■ **CHALLENGE**:
Write out every line of the material as it stands, apart from the pictures.

---------- DATA SHOWN ----------

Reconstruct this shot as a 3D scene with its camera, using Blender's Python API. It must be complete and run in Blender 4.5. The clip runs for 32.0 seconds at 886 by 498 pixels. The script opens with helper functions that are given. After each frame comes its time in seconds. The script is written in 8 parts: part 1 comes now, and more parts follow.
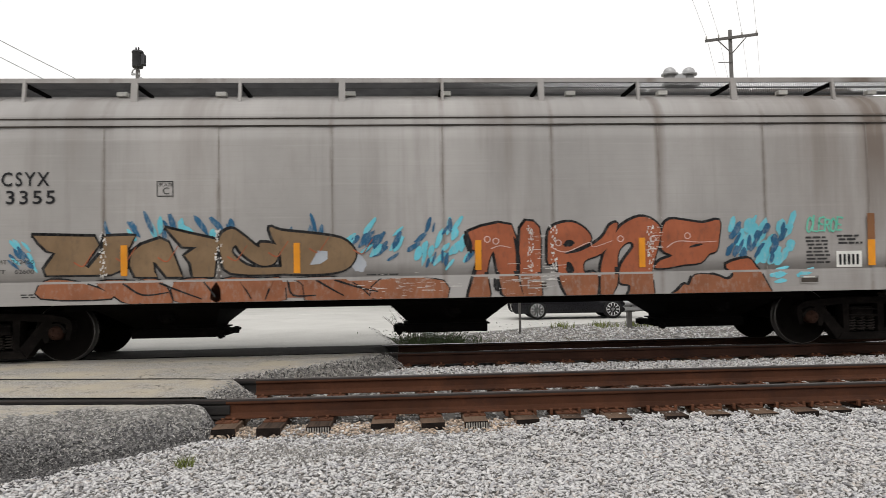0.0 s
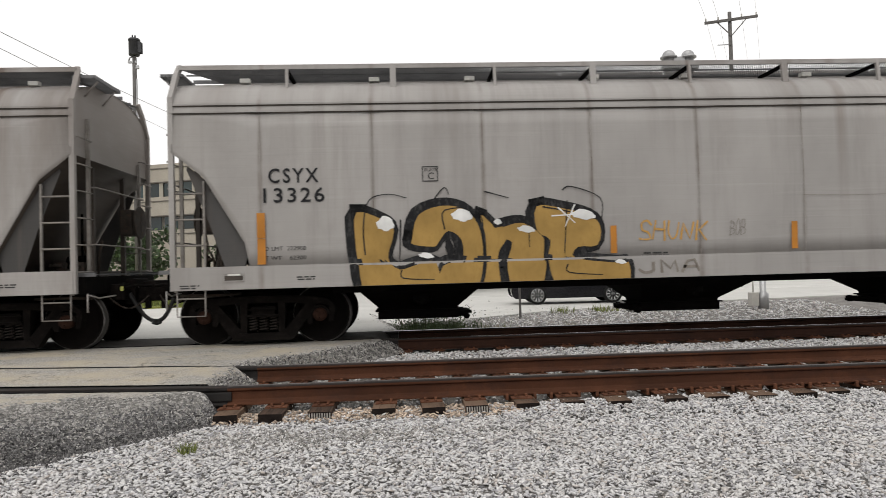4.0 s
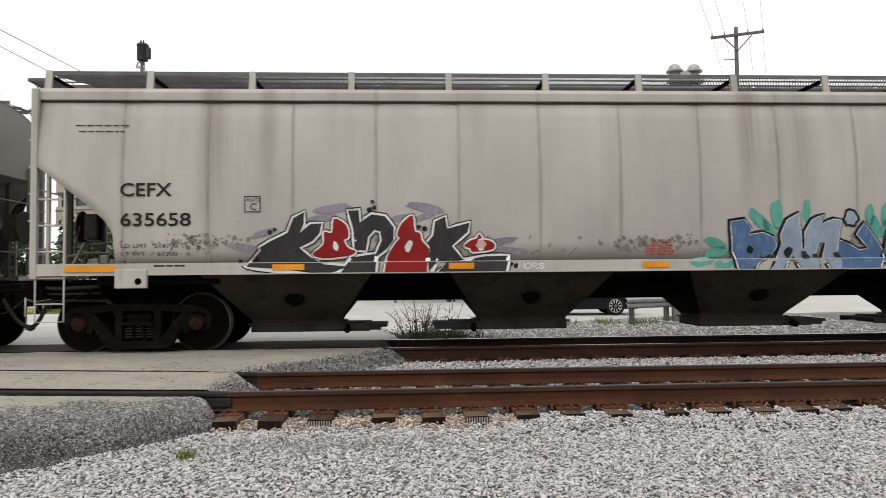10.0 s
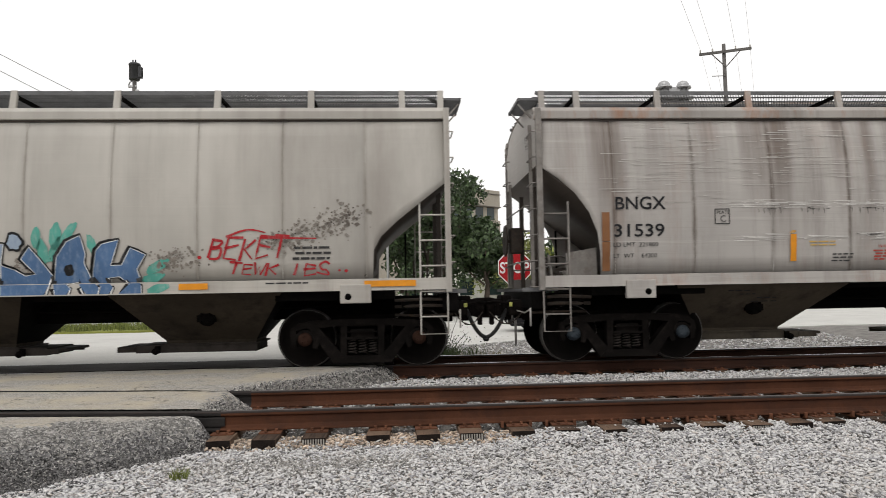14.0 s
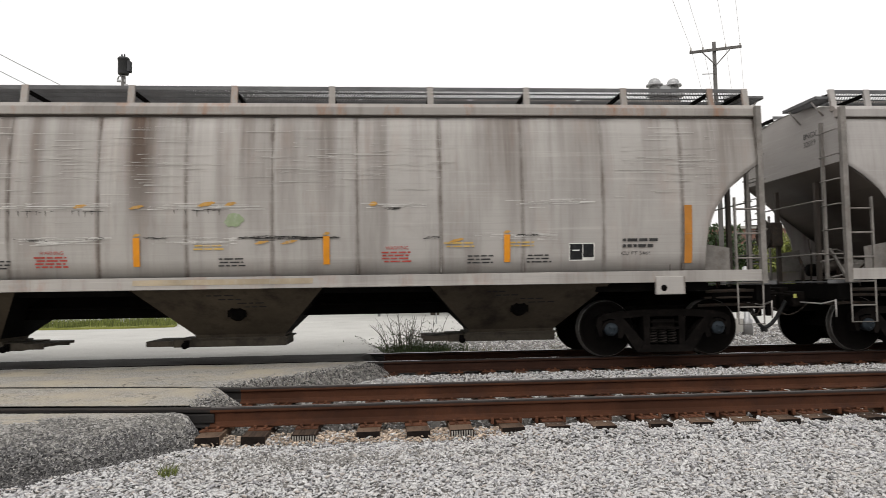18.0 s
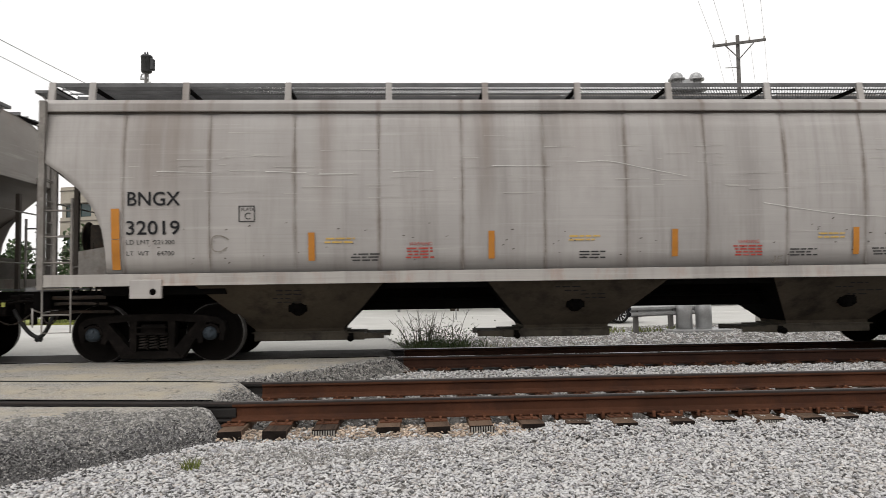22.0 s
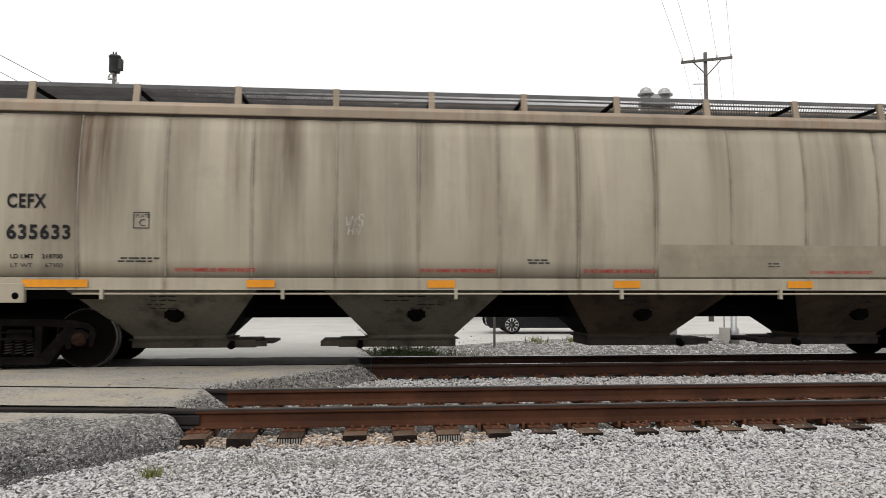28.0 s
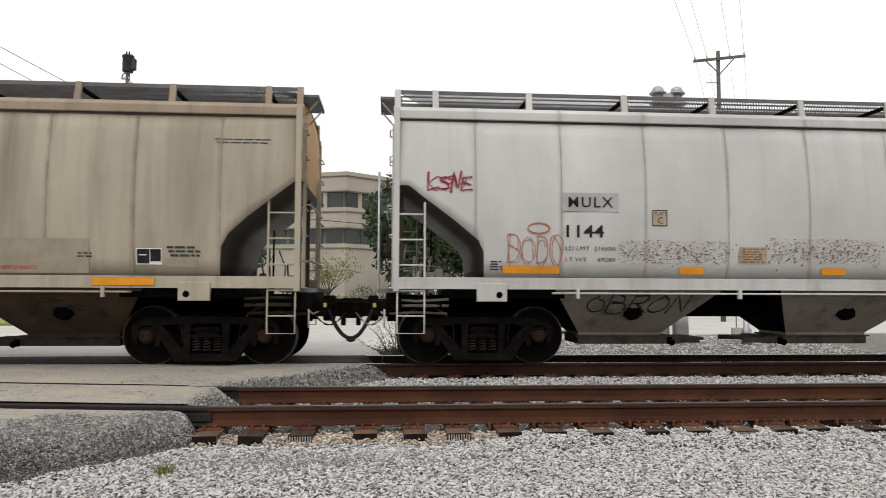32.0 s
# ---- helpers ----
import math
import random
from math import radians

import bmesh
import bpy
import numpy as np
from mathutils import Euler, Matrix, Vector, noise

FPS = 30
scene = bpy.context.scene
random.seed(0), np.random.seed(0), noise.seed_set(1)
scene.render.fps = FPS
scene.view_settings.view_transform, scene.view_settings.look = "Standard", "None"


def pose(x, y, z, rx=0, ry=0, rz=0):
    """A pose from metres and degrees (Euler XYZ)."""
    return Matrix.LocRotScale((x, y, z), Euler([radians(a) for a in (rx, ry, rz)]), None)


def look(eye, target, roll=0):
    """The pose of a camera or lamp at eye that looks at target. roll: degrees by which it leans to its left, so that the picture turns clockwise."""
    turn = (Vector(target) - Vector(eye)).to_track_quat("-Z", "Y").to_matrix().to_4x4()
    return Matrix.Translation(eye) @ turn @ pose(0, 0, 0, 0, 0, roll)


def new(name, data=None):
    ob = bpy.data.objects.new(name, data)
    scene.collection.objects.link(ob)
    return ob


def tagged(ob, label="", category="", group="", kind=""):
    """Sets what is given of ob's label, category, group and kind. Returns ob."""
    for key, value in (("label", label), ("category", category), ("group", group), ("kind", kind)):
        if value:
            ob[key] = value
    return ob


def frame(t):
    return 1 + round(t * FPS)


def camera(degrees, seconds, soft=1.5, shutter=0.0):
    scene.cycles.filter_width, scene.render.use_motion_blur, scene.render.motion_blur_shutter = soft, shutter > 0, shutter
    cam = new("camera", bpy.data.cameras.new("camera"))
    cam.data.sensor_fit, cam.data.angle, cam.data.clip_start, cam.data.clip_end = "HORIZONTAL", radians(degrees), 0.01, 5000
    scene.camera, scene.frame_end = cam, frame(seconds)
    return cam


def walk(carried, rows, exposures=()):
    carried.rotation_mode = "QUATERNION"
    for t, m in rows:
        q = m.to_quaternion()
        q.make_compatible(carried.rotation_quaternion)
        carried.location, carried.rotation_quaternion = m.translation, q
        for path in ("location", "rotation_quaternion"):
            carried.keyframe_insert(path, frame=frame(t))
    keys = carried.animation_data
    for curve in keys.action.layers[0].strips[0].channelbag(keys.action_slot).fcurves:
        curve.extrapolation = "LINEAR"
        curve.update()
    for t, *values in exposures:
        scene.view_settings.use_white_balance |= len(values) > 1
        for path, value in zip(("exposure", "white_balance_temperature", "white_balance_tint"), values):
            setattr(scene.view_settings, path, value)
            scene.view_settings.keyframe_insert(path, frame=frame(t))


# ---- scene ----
cam = camera(64.2, 32.0, soft=0.45, shutter=0.22)
# seconds, eye x, y, z, then yaw, pitch and roll in degrees
PATH = [
    (0, -0.004, 0.020, 1.138, -3.33, 2.58, -1.04),
    (0.5, -0.001, 0.013, 1.133, -3.10, 2.80, -1.17),
    (1, -0.001, 0.010, 1.134, -2.78, 2.61, -1.24),
    (1.5, 0.002, 0.013, 1.133, -2.96, 2.50, -1.36),
    (2, -0.000, 0.011, 1.132, -2.61, 2.02, -1.38),
    (2.5, 0.004, 0.015, 1.130, -1.93, 1.72, -1.44),
    (3, 0.007, 0.017, 1.131, -2.89, 1.41, -1.63),
    (3.5, 0.006, 0.015, 1.131, -3.29, 1.40, -1.72),
    (5.5, 0.003, 0.008, 1.131, -3.11, 1.89, -0.60),
    (6, 0.006, 0.006, 1.131, -3.07, 2.01, -0.36),
    (6.5, 0.003, 0.004, 1.133, -3.07, 2.04, -0.18),
    (7, 0.006, 0.004, 1.132, -3.44, 2.24, -0.08),
    (7.5, 0.005, 0.002, 1.131, -4.18, 2.38, -0.07),
    (8, 0.001, 0.004, 1.131, -4.48, 2.50, 0.01),
    (8.5, 0.001, 0.002, 1.132, -4.27, 2.50, 0.09),
    (9, -0.001, 0.008, 1.129, -3.46, 2.28, 0.27),
    (9.5, 0.004, 0.010, 1.133, -3.15, 2.29, -0.30),
    (10, 0.007, 0.011, 1.133, -3.06, 2.22, -0.54),
    (10.5, 0.004, 0.012, 1.131, -3.12, 2.18, -0.68),
    (11, 0.004, 0.007, 1.131, -3.20, 2.20, -0.75),
    (11.5, 0.003, -0.001, 1.131, -3.82, 2.46, -0.86),
    (12, -0.003, -0.005, 1.130, -4.20, 2.92, -0.92),
    (12.5, -0.001, -0.009, 1.130, -3.48, 3.15, -0.88),
    (13, -0.004, -0.011, 1.131, -3.41, 3.32, -0.96),
    (13.5, -0.003, -0.009, 1.133, -3.39, 3.46, -0.97),
    (14, -0.000, -0.008, 1.132, -3.67, 3.56, -1.03),
    (14.5, -0.001, -0.005, 1.131, -3.51, 3.14, -0.98),
    (16.5, 0.003, 0.006, 1.131, -2.40, 2.48, -0.94),
    (17, -0.002, 0.001, 1.132, -2.75, 2.99, -0.86),
    (17.5, 0.001, -0.003, 1.131, -3.70, 3.16, -0.92),
    (18, 0.001, -0.003, 1.132, -4.42, 3.27, -0.91),
    (18.5, -0.002, -0.006, 1.131, -4.92, 3.30, -0.90),
    (19, -0.003, -0.004, 1.132, -4.89, 3.22, -0.89),
    (19.5, -0.002, 0.000, 1.131, -4.33, 3.06, -0.81),
    (20, 0.000, 0.006, 1.129, -3.96, 2.77, -0.77),
    (20.5, 0.002, 0.012, 1.132, -3.28, 2.14, -0.83),
    (21, -0.000, 0.010, 1.132, -2.69, 2.33, -0.83),
    (21.5, 0.001, 0.004, 1.131, -2.37, 2.85, -0.81),
    (22, -0.000, 0.001, 1.133, -2.81, 2.96, -0.81),
    (22.5, 0.003, -0.003, 1.133, -3.20, 3.14, -0.87),
    (23, 0.004, -0.007, 1.135, -3.55, 3.26, -0.89),
    (23.5, 0.000, -0.007, 1.132, -3.97, 3.31, -0.81),
    (24, -0.005, -0.008, 1.135, -4.23, 3.70, -0.67),
    (24.5, -0.003, -0.011, 1.135, -4.33, 4.34, -0.44),
    (25, -0.005, -0.014, 1.132, -4.48, 4.61, -0.24),
    (25.5, -0.006, -0.014, 1.132, -4.64, 4.77, -0.10),
    (26, 0.001, -0.013, 1.132, -4.89, 4.52, -0.02),
    (26.5, 0.002, -0.009, 1.134, -5.99, 4.16, -0.09),
    (28.5, -0.003, -0.009, 1.136, -4.86, 3.58, 0.06),
    (29, -0.003, -0.013, 1.132, -4.59, 4.03, 0.05),
    (29.5, -0.000, -0.013, 1.133, -4.61, 3.98, 0.09),
    (30, -0.000, -0.013, 1.135, -5.01, 3.90, 0.07),
    (30.5, 0.002, -0.009, 1.135, -5.19, 3.88, 0.10),
    (31, 0.005, -0.006, 1.135, -5.35, 3.82, 0.14),
    (31.5, 0.002, -0.007, 1.134, -5.09, 3.65, 0.19),
    (32, -0.002, -0.013, 1.133, -4.39, 3.54, 0.22),
]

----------

■ **THE ANSWER**:
Reconstruct this shot as a 3D scene with its camera, using Blender's Python API. It must be complete and run in Blender 4.5. The clip runs for 32.0 seconds at 886 by 498 pixels. The script opens with helper functions that are given. After each frame comes its time in seconds. The script is written in 8 parts: part 1 comes now, and more parts follow.
0.0 s
4.0 s
10.0 s
14.0 s
18.0 s
22.0 s
28.0 s
32.0 s
# ---- helpers ----
import math
import random
from math import radians

import bmesh
import bpy
import numpy as np
from mathutils import Euler, Matrix, Vector, noise

FPS = 30
scene = bpy.context.scene
random.seed(0), np.random.seed(0), noise.seed_set(1)
scene.render.fps = FPS
scene.view_settings.view_transform, scene.view_settings.look = "Standard", "None"


def pose(x, y, z, rx=0, ry=0, rz=0):
    """A pose from metres and degrees (Euler XYZ)."""
    return Matrix.LocRotScale((x, y, z), Euler([radians(a) for a in (rx, ry, rz)]), None)


def look(eye, target, roll=0):
    """The pose of a camera or lamp at eye that looks at target. roll: degrees by which it leans to its left, so that the picture turns clockwise."""
    turn = (Vector(target) - Vector(eye)).to_track_quat("-Z", "Y").to_matrix().to_4x4()
    return Matrix.Translation(eye) @ turn @ pose(0, 0, 0, 0, 0, roll)


def new(name, data=None):
    ob = bpy.data.objects.new(name, data)
    scene.collection.objects.link(ob)
    return ob


def tagged(ob, label="", category="", group="", kind=""):
    """Sets what is given of ob's label, category, group and kind. Returns ob."""
    for key, value in (("label", label), ("category", category), ("group", group), ("kind", kind)):
        if value:
            ob[key] = value
    return ob


def frame(t):
    return 1 + round(t * FPS)


def camera(degrees, seconds, soft=1.5, shutter=0.0):
    scene.cycles.filter_width, scene.render.use_motion_blur, scene.render.motion_blur_shutter = soft, shutter > 0, shutter
    cam = new("camera", bpy.data.cameras.new("camera"))
    cam.data.sensor_fit, cam.data.angle, cam.data.clip_start, cam.data.clip_end = "HORIZONTAL", radians(degrees), 0.01, 5000
    scene.camera, scene.frame_end = cam, frame(seconds)
    return cam


def walk(carried, rows, exposures=()):
    carried.rotation_mode = "QUATERNION"
    for t, m in rows:
        q = m.to_quaternion()
        q.make_compatible(carried.rotation_quaternion)
        carried.location, carried.rotation_quaternion = m.translation, q
        for path in ("location", "rotation_quaternion"):
            carried.keyframe_insert(path, frame=frame(t))
    keys = carried.animation_data
    for curve in keys.action.layers[0].strips[0].channelbag(keys.action_slot).fcurves:
        curve.extrapolation = "LINEAR"
        curve.update()
    for t, *values in exposures:
        scene.view_settings.use_white_balance |= len(values) > 1
        for path, value in zip(("exposure", "white_balance_temperature", "white_balance_tint"), values):
            setattr(scene.view_settings, path, value)
            scene.view_settings.keyframe_insert(path, frame=frame(t))


# ---- scene ----
cam = camera(64.2, 32.0, soft=0.45, shutter=0.22)
# seconds, eye x, y, z, then yaw, pitch and roll in degrees
PATH = [
    (0, -0.004, 0.020, 1.138, -3.33, 2.58, -1.04),
    (0.5, -0.001, 0.013, 1.133, -3.10, 2.80, -1.17),
    (1, -0.001, 0.010, 1.134, -2.78, 2.61, -1.24),
    (1.5, 0.002, 0.013, 1.133, -2.96, 2.50, -1.36),
    (2, -0.000, 0.011, 1.132, -2.61, 2.02, -1.38),
    (2.5, 0.004, 0.015, 1.130, -1.93, 1.72, -1.44),
    (3, 0.007, 0.017, 1.131, -2.89, 1.41, -1.63),
    (3.5, 0.006, 0.015, 1.131, -3.29, 1.40, -1.72),
    (5.5, 0.003, 0.008, 1.131, -3.11, 1.89, -0.60),
    (6, 0.006, 0.006, 1.131, -3.07, 2.01, -0.36),
    (6.5, 0.003, 0.004, 1.133, -3.07, 2.04, -0.18),
    (7, 0.006, 0.004, 1.132, -3.44, 2.24, -0.08),
    (7.5, 0.005, 0.002, 1.131, -4.18, 2.38, -0.07),
    (8, 0.001, 0.004, 1.131, -4.48, 2.50, 0.01),
    (8.5, 0.001, 0.002, 1.132, -4.27, 2.50, 0.09),
    (9, -0.001, 0.008, 1.129, -3.46, 2.28, 0.27),
    (9.5, 0.004, 0.010, 1.133, -3.15, 2.29, -0.30),
    (10, 0.007, 0.011, 1.133, -3.06, 2.22, -0.54),
    (10.5, 0.004, 0.012, 1.131, -3.12, 2.18, -0.68),
    (11, 0.004, 0.007, 1.131, -3.20, 2.20, -0.75),
    (11.5, 0.003, -0.001, 1.131, -3.82, 2.46, -0.86),
    (12, -0.003, -0.005, 1.130, -4.20, 2.92, -0.92),
    (12.5, -0.001, -0.009, 1.130, -3.48, 3.15, -0.88),
    (13, -0.004, -0.011, 1.131, -3.41, 3.32, -0.96),
    (13.5, -0.003, -0.009, 1.133, -3.39, 3.46, -0.97),
    (14, -0.000, -0.008, 1.132, -3.67, 3.56, -1.03),
    (14.5, -0.001, -0.005, 1.131, -3.51, 3.14, -0.98),
    (16.5, 0.003, 0.006, 1.131, -2.40, 2.48, -0.94),
    (17, -0.002, 0.001, 1.132, -2.75, 2.99, -0.86),
    (17.5, 0.001, -0.003, 1.131, -3.70, 3.16, -0.92),
    (18, 0.001, -0.003, 1.132, -4.42, 3.27, -0.91),
    (18.5, -0.002, -0.006, 1.131, -4.92, 3.30, -0.90),
    (19, -0.003, -0.004, 1.132, -4.89, 3.22, -0.89),
    (19.5, -0.002, 0.000, 1.131, -4.33, 3.06, -0.81),
    (20, 0.000, 0.006, 1.129, -3.96, 2.77, -0.77),
    (20.5, 0.002, 0.012, 1.132, -3.28, 2.14, -0.83),
    (21, -0.000, 0.010, 1.132, -2.69, 2.33, -0.83),
    (21.5, 0.001, 0.004, 1.131, -2.37, 2.85, -0.81),
    (22, -0.000, 0.001, 1.133, -2.81, 2.96, -0.81),
    (22.5, 0.003, -0.003, 1.133, -3.20, 3.14, -0.87),
    (23, 0.004, -0.007, 1.135, -3.55, 3.26, -0.89),
    (23.5, 0.000, -0.007, 1.132, -3.97, 3.31, -0.81),
    (24, -0.005, -0.008, 1.135, -4.23, 3.70, -0.67),
    (24.5, -0.003, -0.011, 1.135, -4.33, 4.34, -0.44),
    (25, -0.005, -0.014, 1.132, -4.48, 4.61, -0.24),
    (25.5, -0.006, -0.014, 1.132, -4.64, 4.77, -0.10),
    (26, 0.001, -0.013, 1.132, -4.89, 4.52, -0.02),
    (26.5, 0.002, -0.009, 1.134, -5.99, 4.16, -0.09),
    (28.5, -0.003, -0.009, 1.136, -4.86, 3.58, 0.06),
    (29, -0.003, -0.013, 1.132, -4.59, 4.03, 0.05),
    (29.5, -0.000, -0.013, 1.133, -4.61, 3.98, 0.09),
    (30, -0.000, -0.013, 1.135, -5.01, 3.90, 0.07),
    (30.5, 0.002, -0.009, 1.135, -5.19, 3.88, 0.10),
    (31, 0.005, -0.006, 1.135, -5.35, 3.82, 0.14),
    (31.5, 0.002, -0.007, 1.134, -5.09, 3.65, 0.19),
    (32, -0.002, -0.013, 1.133, -4.39, 3.54, 0.22),
]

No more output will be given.